Where the PoW called for a ‘global workshop to define needs’, BioNET-INTERNATIONAL took the initiative and convened the Third Global Taxnomy Workshop (3GTW), in Pretoria, South Africa in July 2002. With some 300 participants from 95 countries, the theme of 3GTW was Partnerships for Demand-driven Taxonomic Capacity Building, a recognition of the fact that overcoming the Taxonomic Impediment must necessarily be a partnership amongst academic and scientific institutions, governments, technical agencies, NGOs, IGOs and International Funding Agencies, acting in a concerted, collaborative fashion. The most substantive output of 3GTW-Pretoria was a Plan of Action identifying the nine strategic-level activities required to fully implement the GTI PoW. 3GTW-Pretoria was followed by 3GTW-Paris, a meeting convened at UNESCO, Paris in February 2003. The focus at this meeting was the commitment by key organisations to implementing aspects of the Plan of Action agreed in Pretoria.

The documents and other materials presented here include the records and outputs of 3GTW and a number of other activities carried out in response to this CBD mandate i.e. the clearly stated needs for implementation of the GTI PoW to enable full implementation of the CBD. Also included is the record and outputs of much of the work which lead up to adoption of the PoW at CoP6. It is sincerely hoped that together these products will provide an easily accessible and readily usable set of resources for and by Parties, CBD and GTI Focal Points, biodiversity scientists and conservationists in general, and taxonomists in particular, worldwide. Most importantly, it is hoped that they will prove to be a catalyst for continued implementation of the GTI PoW. Further, this publication is targeted at those agencies who have expressed willingness in funding the implementation of the CBD and other MEAs, in the hope that they will fully recognize the fundamental importance of sound systematics as the basis for all biodiversity conservation and use and will step forward to provide the necessary financial support to build the required taxonomic capacity, in infrastructure, people and information resources, to overcome the Taxonomic Impediment.

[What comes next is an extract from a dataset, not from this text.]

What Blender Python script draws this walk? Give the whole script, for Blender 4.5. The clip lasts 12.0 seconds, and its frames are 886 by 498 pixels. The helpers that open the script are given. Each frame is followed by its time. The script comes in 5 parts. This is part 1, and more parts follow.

Ultimately however, the responsibility for driving the initiatives that will overcome the Taxonomic Impediment rests with taxonomists themselves. For too long taxonomists have sat back and decried amongst themselves the depauperate state of their discipline and yet have been reticent to come forward and champion their cause. Taxonomists have not yet recognized that their primary market is not other taxonomists but all the other stakeholders who need taxonomic products – the ‘end-users’ such as policy-makers, conservation agencies, quarantine services, farmers and natural resource managers in general. Taxonomists have not done enough to show these other stakeholders why taxonomy is important as an underpinning tool for sound decision-making and why they should invest their resources in the discipline. Taxonomists have devoted insufficient efforts to producing products which address these user-needs. Further, each and every taxonomist needs to ‘get involved’ in important initiatives such as their local BioNET-INTERNATIONAL sub-regional network (www.bionet-intl.org), the Global Biodiversity Information Facility (GBIF; www.gbif.org) and the World Taxonomists Database (www. eti.uva.nl/database/wtd.html). Taxonomists need to accept this responsibility, find their voice and take on this task with vigour. This Resource Kit is offered as a tool to assist in these endeavours.